Walking through a ward, one sees many practises that are not evidence based. You can take this to extremes. Is there evidence that antibiotics help treat urine infections? Probably not, but we do it. Everybody knows they work, don’t they? Is there evidence that assiduously keeping a patient’s oxygen saturation over 93 or 94% is beneficial? No. Is it really necessary to slavishly maintain their potassium in the normal range? Who really knows, there hasn’t been a study? [Please do correct me if I’m wrong.]
How about this one: is there evidence that consultants doing ward rounds every day to see patients is better than their trainees leading ward rounds? No. But wait, what am I saying? Am I suggesting consultants shouldn’t see their patients every day? Well, it’s a question. Jeremy Hunt wholeheartedly supported the driver a 7-day consultant delivered ward service, and invoked evidence to prove that without it more people were dying than would with it. He got himself into trouble, as his interpretation and use of available evidence was felt to be flawed.
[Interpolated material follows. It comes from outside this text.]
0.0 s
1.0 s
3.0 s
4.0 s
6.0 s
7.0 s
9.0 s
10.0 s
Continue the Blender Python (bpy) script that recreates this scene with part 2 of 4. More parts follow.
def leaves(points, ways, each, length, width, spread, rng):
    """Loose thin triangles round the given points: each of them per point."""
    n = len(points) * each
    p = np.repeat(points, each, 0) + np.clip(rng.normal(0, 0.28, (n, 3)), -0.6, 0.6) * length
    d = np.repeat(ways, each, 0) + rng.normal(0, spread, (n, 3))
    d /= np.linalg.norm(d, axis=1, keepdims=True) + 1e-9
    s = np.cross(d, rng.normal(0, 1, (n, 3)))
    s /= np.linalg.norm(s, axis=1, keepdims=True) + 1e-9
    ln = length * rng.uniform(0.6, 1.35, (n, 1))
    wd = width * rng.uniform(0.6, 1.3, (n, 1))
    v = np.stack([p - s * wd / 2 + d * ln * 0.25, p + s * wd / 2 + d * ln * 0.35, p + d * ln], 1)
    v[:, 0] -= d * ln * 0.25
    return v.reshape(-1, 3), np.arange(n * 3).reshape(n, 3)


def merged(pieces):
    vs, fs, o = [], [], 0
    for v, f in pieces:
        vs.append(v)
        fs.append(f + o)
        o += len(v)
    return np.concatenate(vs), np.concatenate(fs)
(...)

Yes, it seems sensible, eminently sensible to patients and relatives who have sat in the ghost town of a hospital on a Sunday afternoon… but staffing 7 days will take doctors away from other duties during the week. Before making such a major change, surely we need good evidence. Or are those who demand evidence just naysayers and obstructionists who value their weekends too much? Are they vexatiously applying the dogma of EBM to an area that should not require evidence?
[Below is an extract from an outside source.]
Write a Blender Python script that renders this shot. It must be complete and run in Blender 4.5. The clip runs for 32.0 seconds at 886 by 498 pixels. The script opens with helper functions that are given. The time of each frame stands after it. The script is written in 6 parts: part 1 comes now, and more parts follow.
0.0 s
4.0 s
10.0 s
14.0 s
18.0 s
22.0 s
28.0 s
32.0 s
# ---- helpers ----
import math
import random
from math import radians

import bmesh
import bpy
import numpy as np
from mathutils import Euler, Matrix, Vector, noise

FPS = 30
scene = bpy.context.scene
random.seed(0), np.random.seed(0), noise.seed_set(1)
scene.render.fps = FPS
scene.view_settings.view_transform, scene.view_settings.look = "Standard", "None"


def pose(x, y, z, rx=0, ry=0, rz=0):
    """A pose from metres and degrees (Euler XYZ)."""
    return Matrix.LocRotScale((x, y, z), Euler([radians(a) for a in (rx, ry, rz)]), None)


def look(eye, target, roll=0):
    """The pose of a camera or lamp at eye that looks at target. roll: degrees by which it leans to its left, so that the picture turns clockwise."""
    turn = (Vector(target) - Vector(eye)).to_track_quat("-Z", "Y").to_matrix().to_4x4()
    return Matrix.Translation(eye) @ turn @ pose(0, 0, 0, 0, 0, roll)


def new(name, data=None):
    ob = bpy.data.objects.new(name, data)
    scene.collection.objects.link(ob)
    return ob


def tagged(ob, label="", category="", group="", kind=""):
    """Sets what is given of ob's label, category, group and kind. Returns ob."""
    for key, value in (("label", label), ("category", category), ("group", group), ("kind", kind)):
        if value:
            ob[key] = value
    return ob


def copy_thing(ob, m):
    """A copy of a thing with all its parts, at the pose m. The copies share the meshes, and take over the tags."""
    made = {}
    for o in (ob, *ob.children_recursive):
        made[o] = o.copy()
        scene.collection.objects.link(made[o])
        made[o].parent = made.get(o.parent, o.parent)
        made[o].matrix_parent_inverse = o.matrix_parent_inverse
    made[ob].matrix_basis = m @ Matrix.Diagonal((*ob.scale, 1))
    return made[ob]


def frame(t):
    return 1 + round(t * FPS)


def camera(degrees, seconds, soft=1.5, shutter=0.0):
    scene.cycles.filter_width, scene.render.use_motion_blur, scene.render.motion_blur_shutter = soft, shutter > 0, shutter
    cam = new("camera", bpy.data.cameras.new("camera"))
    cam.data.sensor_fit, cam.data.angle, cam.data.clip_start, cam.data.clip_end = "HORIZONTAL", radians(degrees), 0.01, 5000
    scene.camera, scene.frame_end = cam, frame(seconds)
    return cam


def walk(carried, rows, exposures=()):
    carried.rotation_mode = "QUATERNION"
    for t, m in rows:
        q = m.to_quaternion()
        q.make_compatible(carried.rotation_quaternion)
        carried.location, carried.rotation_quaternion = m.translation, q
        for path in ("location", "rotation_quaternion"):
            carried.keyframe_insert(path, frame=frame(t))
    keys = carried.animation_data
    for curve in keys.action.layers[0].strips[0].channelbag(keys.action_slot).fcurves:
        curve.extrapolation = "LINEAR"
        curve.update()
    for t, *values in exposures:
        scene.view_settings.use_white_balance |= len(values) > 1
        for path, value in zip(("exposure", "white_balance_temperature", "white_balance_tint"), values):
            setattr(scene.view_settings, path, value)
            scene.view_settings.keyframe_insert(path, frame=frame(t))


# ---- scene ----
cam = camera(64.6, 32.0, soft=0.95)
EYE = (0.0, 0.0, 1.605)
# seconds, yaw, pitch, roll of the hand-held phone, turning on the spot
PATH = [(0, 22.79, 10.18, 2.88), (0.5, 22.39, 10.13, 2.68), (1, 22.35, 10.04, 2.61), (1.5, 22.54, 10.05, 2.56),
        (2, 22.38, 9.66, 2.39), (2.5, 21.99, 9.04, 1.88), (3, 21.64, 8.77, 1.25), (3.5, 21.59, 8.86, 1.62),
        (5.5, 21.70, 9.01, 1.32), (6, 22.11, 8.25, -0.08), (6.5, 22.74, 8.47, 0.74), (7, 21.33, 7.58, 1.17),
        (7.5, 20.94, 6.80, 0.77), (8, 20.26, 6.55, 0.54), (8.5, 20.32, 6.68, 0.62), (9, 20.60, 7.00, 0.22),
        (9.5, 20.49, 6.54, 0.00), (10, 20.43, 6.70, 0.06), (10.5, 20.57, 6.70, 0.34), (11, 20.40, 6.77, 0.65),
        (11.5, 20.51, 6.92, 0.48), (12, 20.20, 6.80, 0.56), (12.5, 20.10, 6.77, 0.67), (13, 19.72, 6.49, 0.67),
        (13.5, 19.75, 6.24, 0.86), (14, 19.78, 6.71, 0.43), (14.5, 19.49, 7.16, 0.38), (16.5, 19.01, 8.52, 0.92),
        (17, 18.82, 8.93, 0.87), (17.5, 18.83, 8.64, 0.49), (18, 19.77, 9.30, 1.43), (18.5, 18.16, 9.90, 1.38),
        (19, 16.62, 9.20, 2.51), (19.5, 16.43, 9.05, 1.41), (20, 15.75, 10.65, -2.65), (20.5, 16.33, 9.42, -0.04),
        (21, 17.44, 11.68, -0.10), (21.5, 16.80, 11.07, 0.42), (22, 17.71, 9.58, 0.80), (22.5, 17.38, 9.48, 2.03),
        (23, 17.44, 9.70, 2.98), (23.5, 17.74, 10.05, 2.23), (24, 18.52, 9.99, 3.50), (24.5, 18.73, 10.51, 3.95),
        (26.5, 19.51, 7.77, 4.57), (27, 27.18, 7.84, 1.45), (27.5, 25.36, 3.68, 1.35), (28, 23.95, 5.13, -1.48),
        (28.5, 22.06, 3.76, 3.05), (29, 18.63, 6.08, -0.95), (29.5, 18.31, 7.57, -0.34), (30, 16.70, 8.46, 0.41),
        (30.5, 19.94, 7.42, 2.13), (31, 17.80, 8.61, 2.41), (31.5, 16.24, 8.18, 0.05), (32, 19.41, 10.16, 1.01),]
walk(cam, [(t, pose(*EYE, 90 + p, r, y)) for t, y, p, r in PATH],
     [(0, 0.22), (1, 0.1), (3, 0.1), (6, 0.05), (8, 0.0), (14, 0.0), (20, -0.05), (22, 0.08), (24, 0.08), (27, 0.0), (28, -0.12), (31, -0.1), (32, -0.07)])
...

Some things are so deeply embedded in our medical education and culture that when evidence is at last gathered, we are surprised. For instance, during cardiac arrests we have always given adrenaline injections. Now, years after this treatment was introduced, there is pretty good quality evidence that it doesn’t help the brain, and might actually damage it when given during out of hospital arrests. The advanced cardiac life support algorithm goes so far as to say there is no evidence that it helps patients long term.
During heart attacks, I always gave patients high flow oxygen; now there is evidence that it doesn’t help. In septic shock, I gave litres of Gelofusine – a once commonly used plasma substitute. Now, it’s basically regarded as poison and can’t be found in the hospital. All those ‘sensible’ ideas, proved wrong over time.
The need for evidence is subjective. The EBM purist may inhibit or at least slow down innovation, while the confident ones who say ‘just get on and do it’ may risk future harm. The current controversy over Babylon’s health app is a good example. It seems like a good idea, but without rigorous testing may end up convincing people who are having heart attacks that they are having a panic attack and just need to relax. On the one hand it appears potentially ‘transformative’, on the other it is formally untested. Is it a new treatment? No. Is it an new process? Most definitely yes! In the light of the mistakes that have come before, it seems sensible to test it, in case we find that a glitch results in deaths or harm. As it stands this mysterious ‘black box’ of technology is an example, in Ben Goldacre’s words, of ‘closed science’.
Once they have it, experts can debate endlessly the merits of the evidence base; an organisation such as NICE exists to do just this. But prior to this, it seems we need to agree on what kind of innovations require evidence, and what kinds justify a ‘suck it and see’ approach.